I agree in the sense that licensing third party engines compromises the ability to provide further mod support, but in the case of DX that just isn''t so. The UED2 editor released for UT was freeware, with all the source code placed in the public domain. As such it would have been a fairly simple case of re-writing UED2 to work with DX. I know that JP9900 has been dabbling with this for a while but without the full spec listings of the DX files he has hit a few obstacles.

I think that UED2 would help vitalize the community as the editor is modular so people can (and have) add new features to it as they see fit.

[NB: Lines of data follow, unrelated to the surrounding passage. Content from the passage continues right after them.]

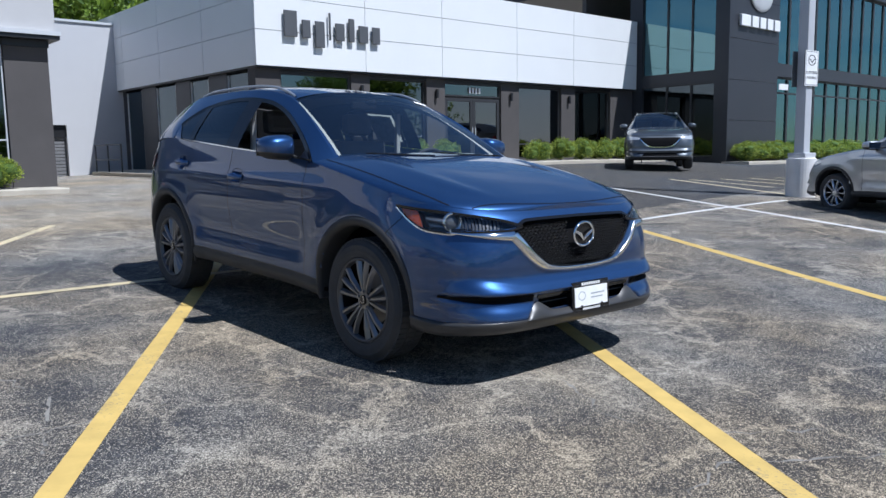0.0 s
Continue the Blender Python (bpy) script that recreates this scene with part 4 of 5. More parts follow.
    # lamps
    if lamps:
        for side in sides:
            def lamp(out):
                def f(u, v):
                    z = curve(u, LAMP_LOW) + (curve(u, LAMP_TOP) - curve(u, LAMP_LOW)) * v
                    p = S.front(u, z) + Vector((math.cos(u), math.sin(u), 0)) * (out + 0.003)
                    return Vector((p.x, p.y * side, p.z))
                return f
            hl = part("headlamp", grid(lamp(-0.05 if fine else 0.0), lin(0.20, 1.23, N(40)), lin(-0.12, 1.12, 6) if fine else lin(0, 1, 4), side < 0), LAMP_INSIDE if fine else LENS_SOLID, root, smooth=True)
            if fine:
                nrm = Vector((math.cos(0.55), side * math.sin(0.55), 0.08)).normalized()
                c = lamp(-0.034)(0.80, 0.52)
                turn = nrm.to_track_quat("Z", "Y").to_matrix().to_4x4()
                for nm, mt, prof in (("projector_ring", CHROME, ((0.048, 0.0), (0.056, 0.012), (0.043, 0.016), (0.034, 0.002))), ("projector_lens", PROJECTOR, ((0.034, 0.002), (0.030, 0.006), (0.018, 0.009), (0.001, 0.010)))):
                    part(nm, grid(lambda a, q: Vector((prof[int(q)][0] * math.cos(a), prof[int(q)][0] * math.sin(a), prof[int(q)][1])), lin(0, 2 * math.pi, 28), list(range(4))), mt, hl, smooth=True, m=Matrix.Translation(c) @ turn)
                barrel = lambda u, v: lamp(-0.040 + 0.026 * math.sin(math.pi * v))(u, 0.34 + 0.44 * v)
                part("reflector_fin", grid(barrel, lin(0.875, 1.03, 8), lin(0, 1, 8), side < 0), RIM_SILVER, hl, "bright reflector", smooth=True)
                part("lower_shelf", grid(lamp(-0.030), lin(0.62, 1.03, 14), lin(0.02, 0.22, 3), side < 0), GLOSS_BLACK, hl, smooth=True)
                for k in range(11):
                    u0 = 0.36 + 0.034 * k
                    part("reflector_rib", grid(lamp(-0.034 + 0.004 * (k % 2)), (u0, u0 + 0.02), lin(0.12, 0.82, 4), side < 0), RIM_EDGE, hl)
                part("indicator", grid(lamp(-0.010), lin(1.075, 1.205, 10), lin(0.10, 0.86, 5), side < 0), AMBER, hl, "amber corner reflector", smooth=True)
                part("lens", grid(lamp(0.001), lin(0.20, 1.23, 44), lin(0, 1, 6), side < 0), LENS, hl, smooth=True).visible_shadow = False
                for v0, mt, wd in ((0.02, GLOSS_BLACK, 0.012), (0.97, GLOSS_BLACK, 0.016)):
                    pts = [(lamp(0.001)(u, v0), Vector((math.cos(u), side * math.sin(u), 0))) for u in lin(0.20, 1.225, 44)]
                    part("lamp_trim", ribbon(pts, wd, 0.002), mt, hl)
                pts = [(lamp(0.001)(u, -0.01), Vector((math.cos(u), side * math.sin(u), 0))) for u in lin(0.80, 1.228, 30)]
                part("lamp_trim", ribbon(pts, 0.008, 0.004), CHROME, hl)
            tz, th, ta, tb = d.get("tail_lamp", (1.00, 0.13, -1.72, -2.10))
            tail = grid(mirrored(lambda u, v: S.side(u, tz + th * v - 0.05 * (u + 1.75)) + Vector((-0.006, 0.008, 0)), side), lin(ta, tb, 10), lin(0, 1, 4), side < 0)
            part("tail_lamp", tail, RED_LENS, root, smooth=True)
    # door mirrors and handles
    for side in sides:
        mir = thing("door_mirror", "", "", parent=root, m=pose(0.49, side * 0.975, 1.228))
        bm = bmesh.new()
        bmesh.ops.create_uvsphere(bm, u_segments=20, v_segments=12, radius=1.0)
        for v in bm.verts:
            x, y, z = v.co
            v.co = Vector((0.118 * math.copysign(abs(x) ** 0.75, x) * (1.0 if x > 0 else 0.55), 0.118 * math.copysign(abs(y) ** 0.7, y), 0.086 * math.copysign(abs(z) ** 0.6, z) * (0.92 - 0.20 * y * side)))
        shell = [f for f in bm.faces if f.calc_center_median().z < -0.03]
        for f in shell:
            f.material_index = 1
        part("mirror_shell", bm, [paint, CLADDING], mir, smooth=True)
        bm = bmesh.new()
        add_tube(bm, (-0.01, -side * 0.16, -0.075), (0.0, -side * 0.05, -0.045), 0.022, 0.03, 10)
        part("mirror_arm", bm, CLADDING, mir)
        part("mirror_glass", box(-0.067, -0.064, -0.095, 0.095, -0.058, 0.055), CHROME, mir)
        for hx, hz in HANDLES:
            y = S.side(hx, hz).y
            h = thing("door_handle", "", "", parent=root, m=pose(hx, side * y, hz))
            bm = bmesh.new()
            rows = []
            for t in lin(-1, 1, 10):
                o = 0.034 * (1 - abs(t) ** 4) * side - 0.004 * side
                rows.append([bm.verts.new((t * 0.10, o + side * e, k)) for e, k in ((0, -0.018), (0.014, -0.014), (0.014, 0.014), (0, 0.018))])
            for p, q in zip(rows, rows[1:]):
                for j in range(4):
                    bm.faces.new((p[j], p[(j + 1) % 4], q[(j + 1) % 4], q[j]))
            bmesh.ops.recalc_face_normals(bm, faces=bm.faces)
            part("grip", bm, paint, h, smooth=True)
            if fine:
                def bowl(a, q):
                    x, z = 0.105 * q * math.cos(a), 0.064 * q * math.sin(a)
                    out = S.side(hx + x, hz + z).y - y + 0.002
                    return Vector((x, side * (out - 0.042 * max(0.0, 1 - (q / 0.92) ** 2)), z))
                part("cup", grid(bowl, lin(0, 2 * math.pi, 28), (0.02, 0.3, 0.55, 0.75, 0.86, 0.92, 1.0), side < 0), paint, h, smooth=True)
    if rails:
        for side in sides:
            def rail(u, a):
                t = (0.10 - u) / 1.52
                p = roof(u, 0.97)
                return Vector((p.x, side * (p.y - 0.015 + 0.010 * math.cos(a)), p.z + 0.004 + 0.022 * min(1, 6 * t, 6 * (1 - t)) ** 0.8 + 0.011 * math.sin(a)))
            bm = grid(rail, lin(0.099, -1.419, 30), lin(0, 2 * math.pi, 10), side > 0)
            part("roof_rail", bm, RAIL, root, smooth=True)
    return root, S, roof, screen




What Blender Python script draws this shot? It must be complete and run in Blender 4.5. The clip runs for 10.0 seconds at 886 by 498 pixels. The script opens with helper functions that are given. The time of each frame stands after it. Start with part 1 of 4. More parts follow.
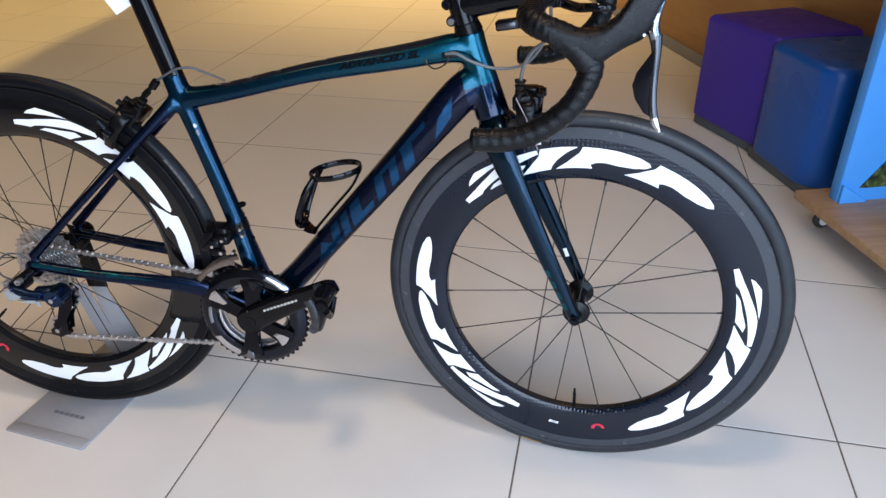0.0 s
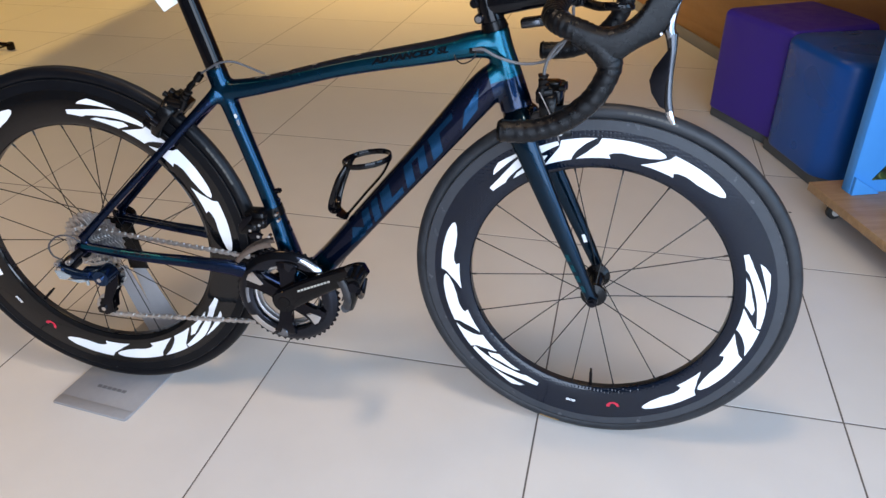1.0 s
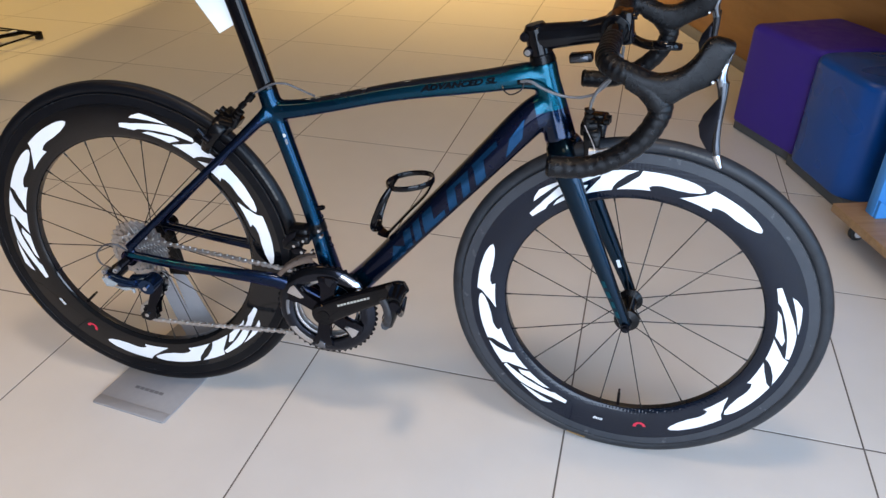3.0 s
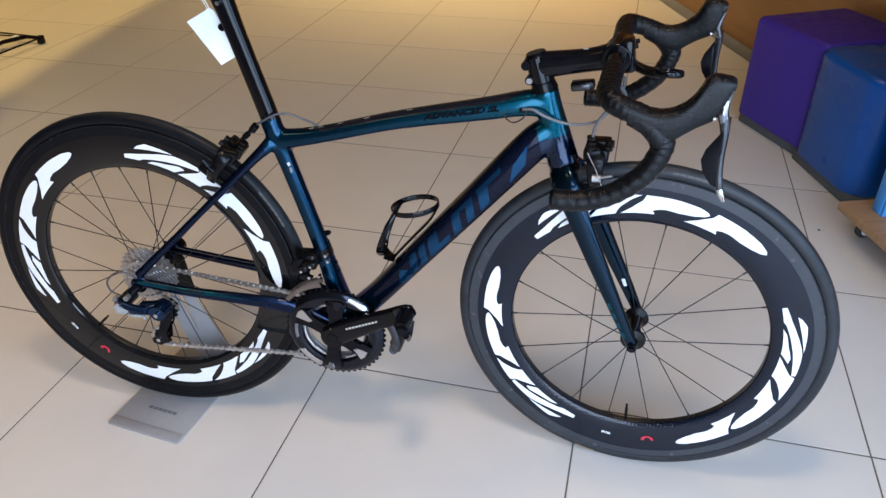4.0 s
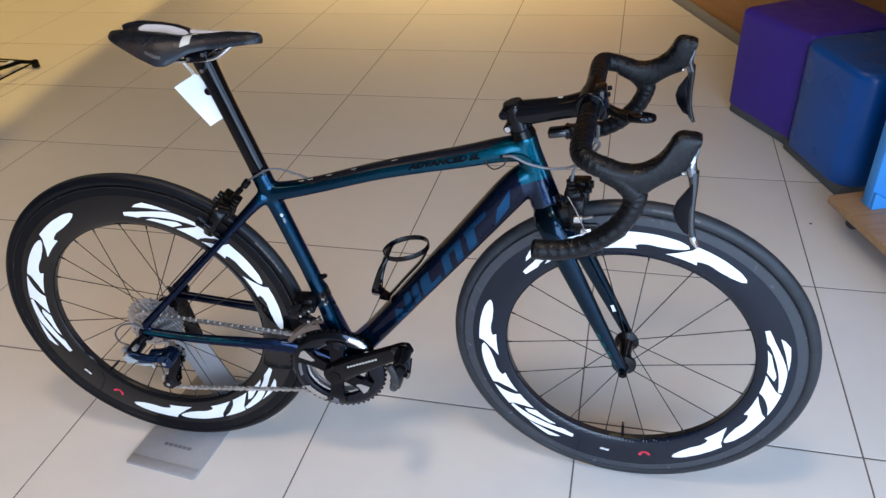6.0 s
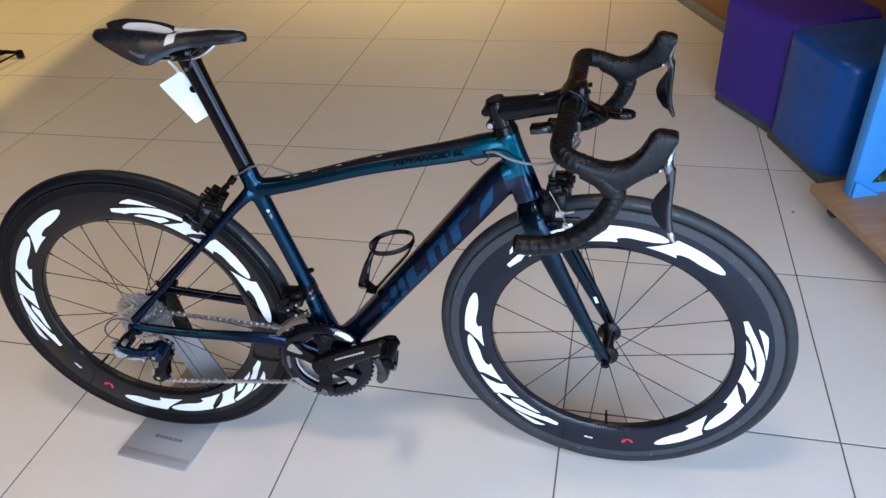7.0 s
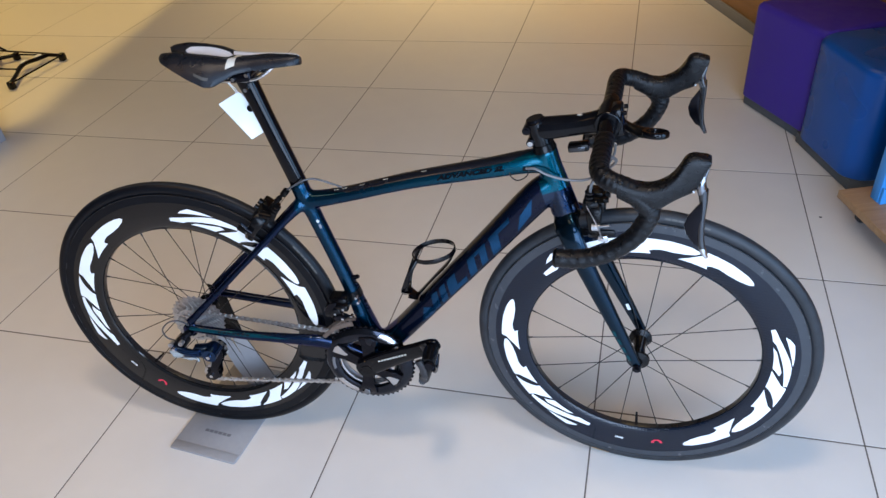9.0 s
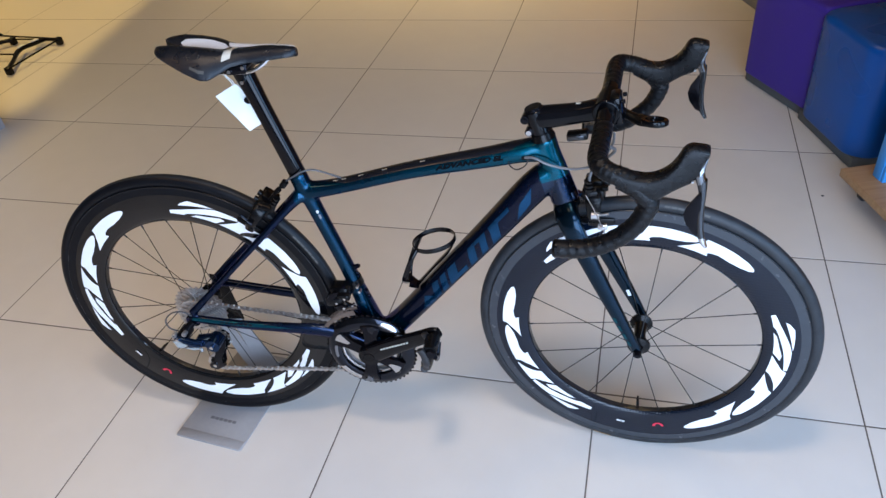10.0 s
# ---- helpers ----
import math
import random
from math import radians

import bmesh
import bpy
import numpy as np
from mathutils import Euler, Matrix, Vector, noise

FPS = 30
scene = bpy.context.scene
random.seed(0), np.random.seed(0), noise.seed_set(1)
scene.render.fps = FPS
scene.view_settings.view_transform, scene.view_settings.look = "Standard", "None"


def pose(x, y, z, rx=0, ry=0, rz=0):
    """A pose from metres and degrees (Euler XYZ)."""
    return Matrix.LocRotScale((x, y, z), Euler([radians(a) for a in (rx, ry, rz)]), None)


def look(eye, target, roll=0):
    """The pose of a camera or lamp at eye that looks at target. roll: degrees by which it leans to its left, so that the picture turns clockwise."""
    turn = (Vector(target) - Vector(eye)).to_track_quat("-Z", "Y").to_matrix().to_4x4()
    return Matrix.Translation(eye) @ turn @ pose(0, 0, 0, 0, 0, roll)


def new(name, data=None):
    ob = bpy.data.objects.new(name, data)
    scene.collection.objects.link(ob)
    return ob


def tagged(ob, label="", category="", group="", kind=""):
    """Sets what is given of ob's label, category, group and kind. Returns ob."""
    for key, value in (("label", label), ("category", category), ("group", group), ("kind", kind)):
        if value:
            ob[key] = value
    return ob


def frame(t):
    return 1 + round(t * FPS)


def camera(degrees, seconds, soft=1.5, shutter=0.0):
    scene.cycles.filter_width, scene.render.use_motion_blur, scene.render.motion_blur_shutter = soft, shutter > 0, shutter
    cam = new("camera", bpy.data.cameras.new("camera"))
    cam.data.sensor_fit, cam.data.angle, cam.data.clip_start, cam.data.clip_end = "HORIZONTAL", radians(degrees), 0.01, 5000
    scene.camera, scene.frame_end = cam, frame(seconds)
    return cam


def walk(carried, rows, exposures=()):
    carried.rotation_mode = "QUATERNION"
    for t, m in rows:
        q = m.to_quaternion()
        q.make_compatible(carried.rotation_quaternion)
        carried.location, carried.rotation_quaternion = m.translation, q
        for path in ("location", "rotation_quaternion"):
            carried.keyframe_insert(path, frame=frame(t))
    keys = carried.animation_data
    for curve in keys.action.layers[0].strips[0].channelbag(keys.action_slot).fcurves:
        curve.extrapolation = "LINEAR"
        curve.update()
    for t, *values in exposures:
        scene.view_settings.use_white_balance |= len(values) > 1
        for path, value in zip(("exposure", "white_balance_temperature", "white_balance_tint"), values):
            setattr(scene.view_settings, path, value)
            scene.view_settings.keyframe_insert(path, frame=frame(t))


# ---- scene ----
cam = camera(62.4, 10.0, 1.45)
PATH = [
    (0, (-0.513, -1.17, 1.033), (-0.891, 0.52, 0.032), -0.6),
    (0.5, (-0.512, -1.208, 1.051), (-0.901, 0.48, 0.052), -1.1),
    (1, (-0.516, -1.239, 1.059), (-0.93, 0.43, 0.038), -0.8),
    (1.5, (-0.546, -1.264, 1.063), (-1.019, 0.373, 0.017), -0.3),
    (2, (-0.571, -1.273, 1.062), (-1.09, 0.347, 0.01), -0.2),
    (2.5, (-0.579, -1.278, 1.08), (-1.046, 0.36, 0.032), 1.3),
    (2.7, (-0.571, -1.27, 1.097), (-1.004, 0.384, 0.059), 1.2),
    (4, (-0.578, -1.221, 1.194), (-1.018, 0.399, 0.106), -0.9),
    (4.5, (-0.563, -1.207, 1.216), (-0.976, 0.425, 0.136), -1.4),
    (5, (-0.558, -1.188, 1.266), (-1.023, 0.423, 0.176), -3.0),
    (5.5, (-0.559, -1.189, 1.295), (-1.03, 0.412, 0.193), -3.9),
    (6.8, (-0.534, -1.188, 1.326), (-0.96, 0.371, 0.148), -5.0),
    (7, (-0.537, -1.193, 1.332), (-0.964, 0.374, 0.164), -4.6),
    (7.5, (-0.551, -1.204, 1.357), (-1.021, 0.381, 0.23), -4.4),
    (8, (-0.557, -1.216, 1.367), (-1.031, 0.364, 0.237), -4.5),
    (8.5, (-0.554, -1.227, 1.386), (-1.014, 0.342, 0.234), -5.1),
    (9, (-0.557, -1.24, 1.403), (-1.041, 0.301, 0.224), -5.6),
    (9.5, (-0.558, -1.234, 1.412), (-1.046, 0.283, 0.203), -6.0),
    (10, (-0.553, -1.224, 1.424), (-1.04, 0.275, 0.193), -6.7),
]
walk(cam, [(t, look(eye, target, roll)) for t, eye, target, roll in PATH],
     [(0, -0.02, 6880, 12), (2.5, -0.06, 6900, 12), (4.5, -0.06, 6560, 11), (7, -0.02, 6330, 11), (10, 0.0, 6210, 11)])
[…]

I think the real error came in the choice of 3d editor used for DX. Lightwave used to be the tool for games modelling, but in recent years 3ds max has taken over and as such most 3d game artists use Max. Fortunately Steve Tack released an update to the Unreal 3ds importer, so we don''t have that problem, but for the first 6 months or so, mod teams didn''t have much hope of getting models into DX. Which in turn resulted in a ton of MP mods sprouting up because they didn''t need much in the way of new models. now the models can be imported, the mod community has shifted to SP mods and most of the MP mods have died out. In my opinion, that''s several months of mod time wasted simply because ISA chose Lightwave over 3ds.

I know that ISA were a reatively young company so decisions like that one are to be exepcted. they were concentrating on making deadlines and meeting design briefs rather than thinking about the long term. Hopefully now they know they have a winning franchise with the DX series, they''ll look to the long term for DX2.